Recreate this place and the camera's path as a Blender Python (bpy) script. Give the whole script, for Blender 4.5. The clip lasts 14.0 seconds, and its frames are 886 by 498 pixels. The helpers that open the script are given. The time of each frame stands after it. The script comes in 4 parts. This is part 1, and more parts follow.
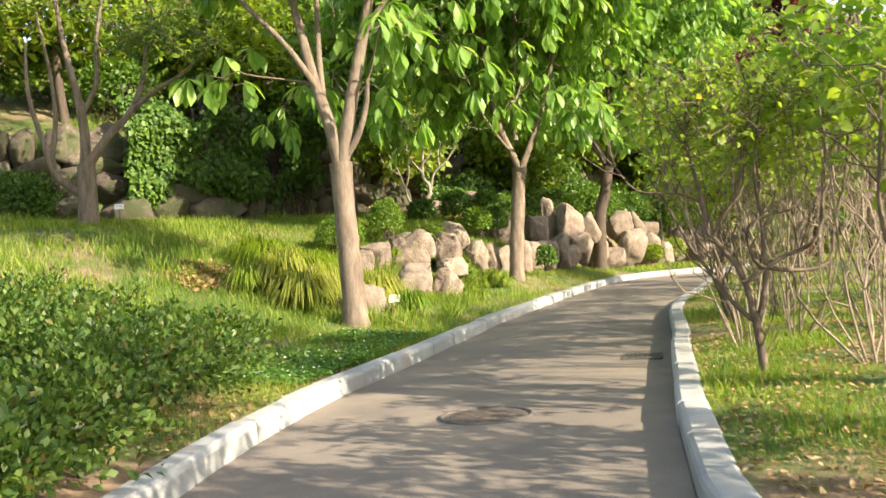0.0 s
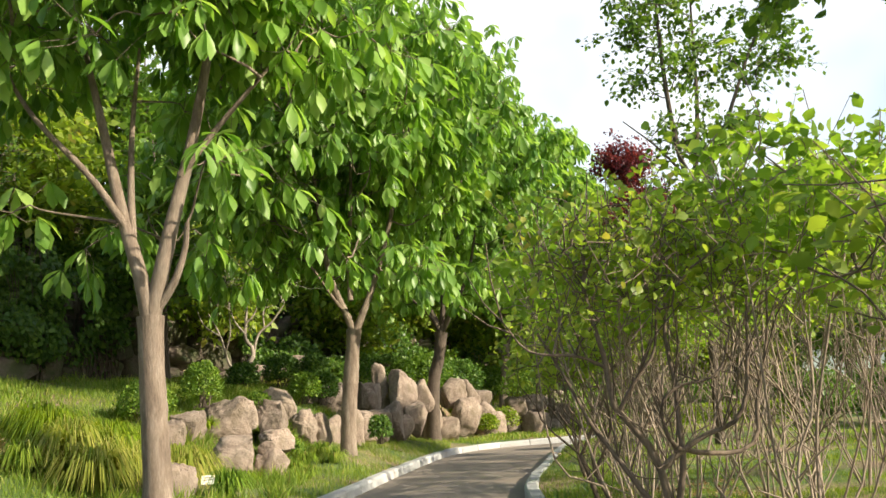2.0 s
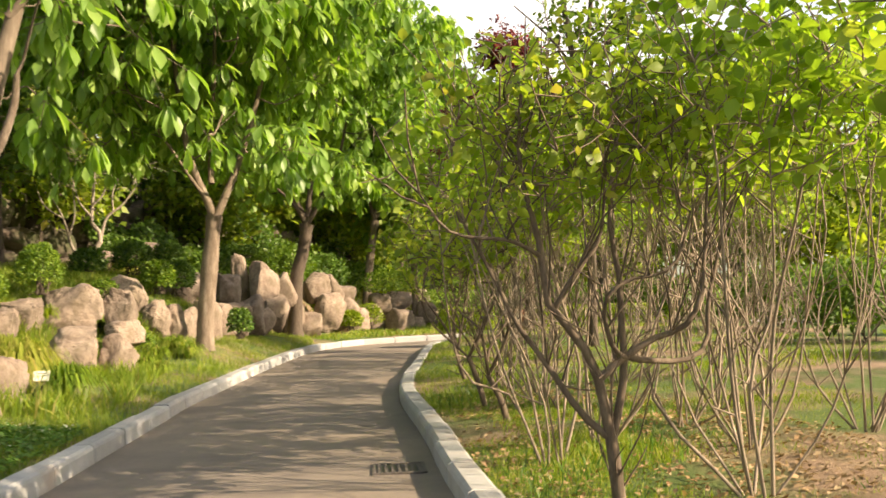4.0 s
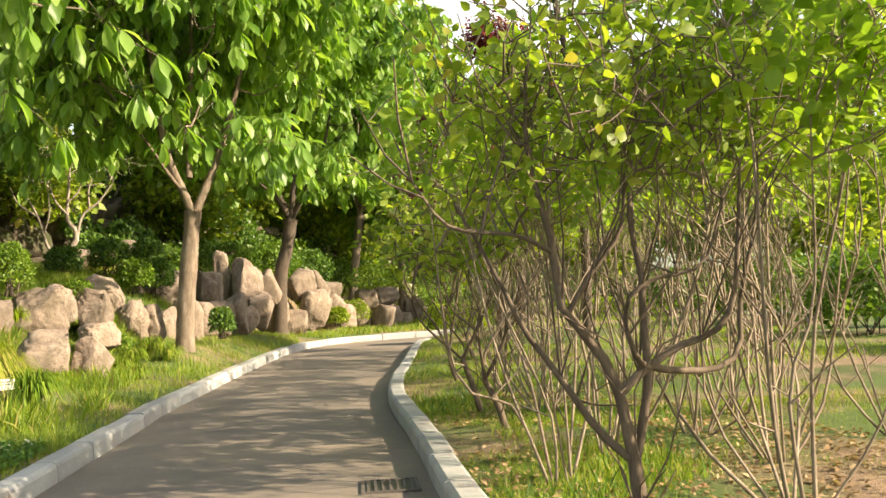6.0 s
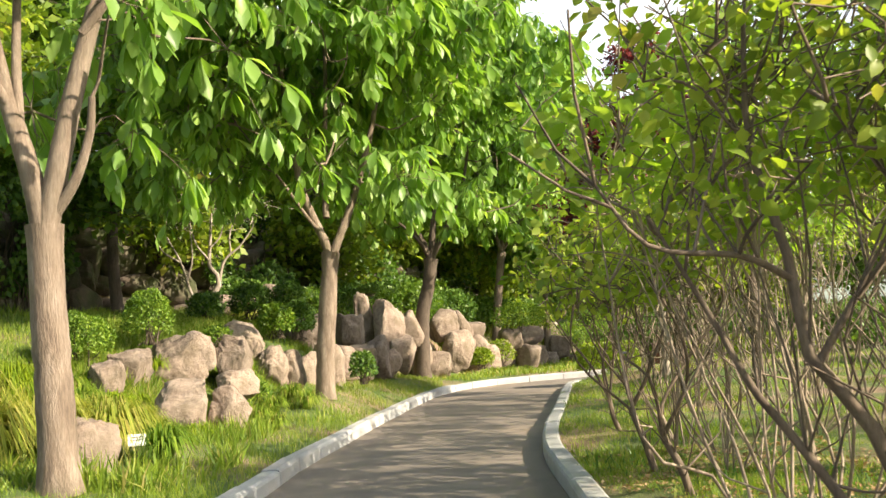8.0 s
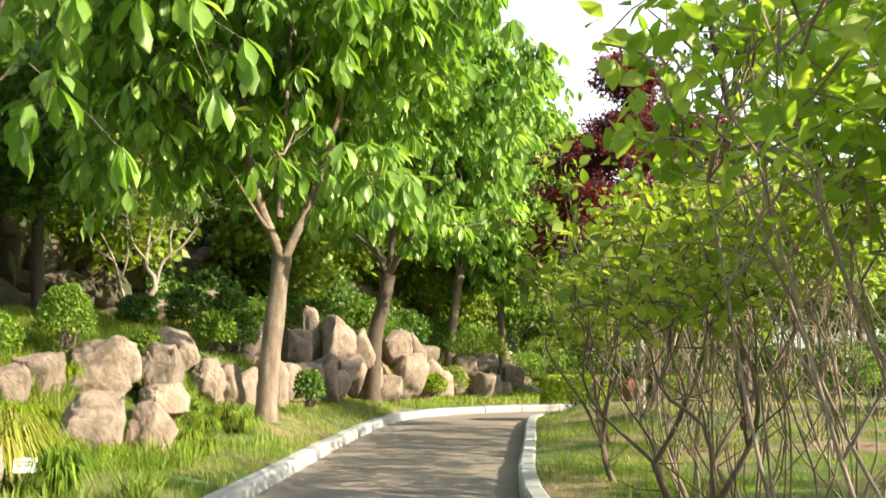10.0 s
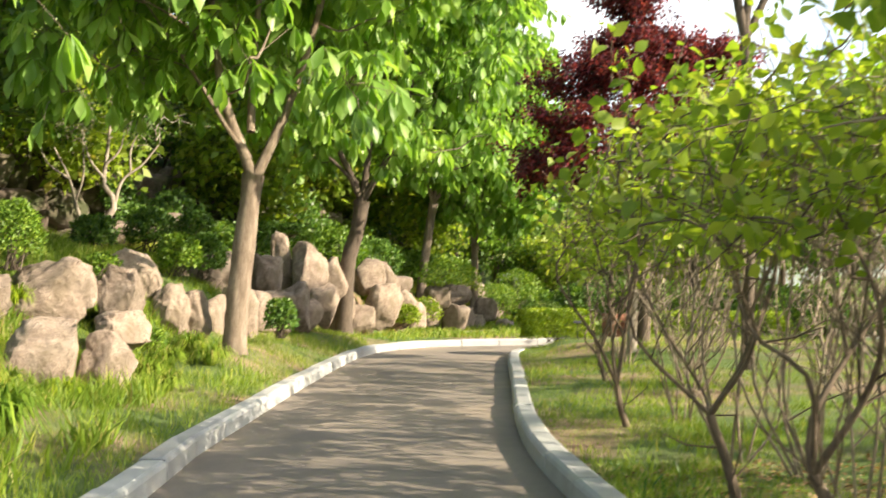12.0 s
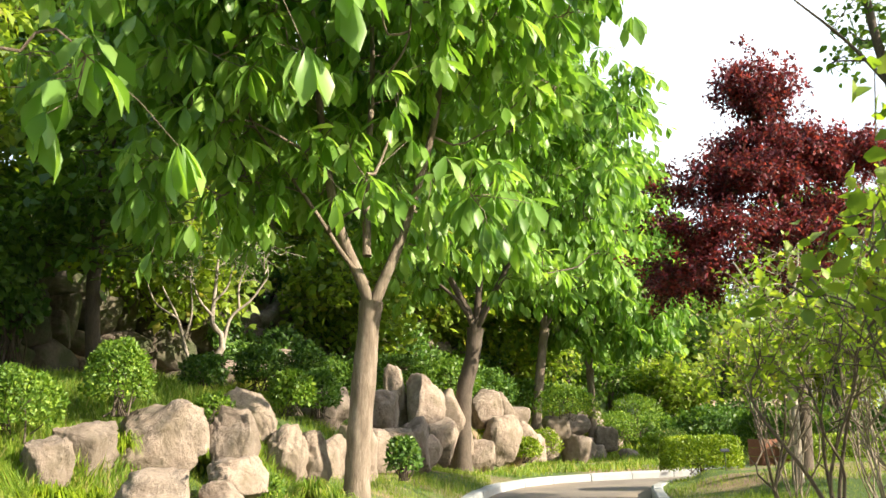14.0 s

> _Aim of the task_
Write out again every line above exactly as given; the pictures do not belong in the copy.

> _The result_
Recreate this place and the camera's path as a Blender Python (bpy) script. Give the whole script, for Blender 4.5. The clip lasts 14.0 seconds, and its frames are 886 by 498 pixels. The helpers that open the script are given. The time of each frame stands after it. The script comes in 4 parts. This is part 1, and more parts follow.
0.0 s
2.0 s
4.0 s
6.0 s
8.0 s
10.0 s
12.0 s
14.0 s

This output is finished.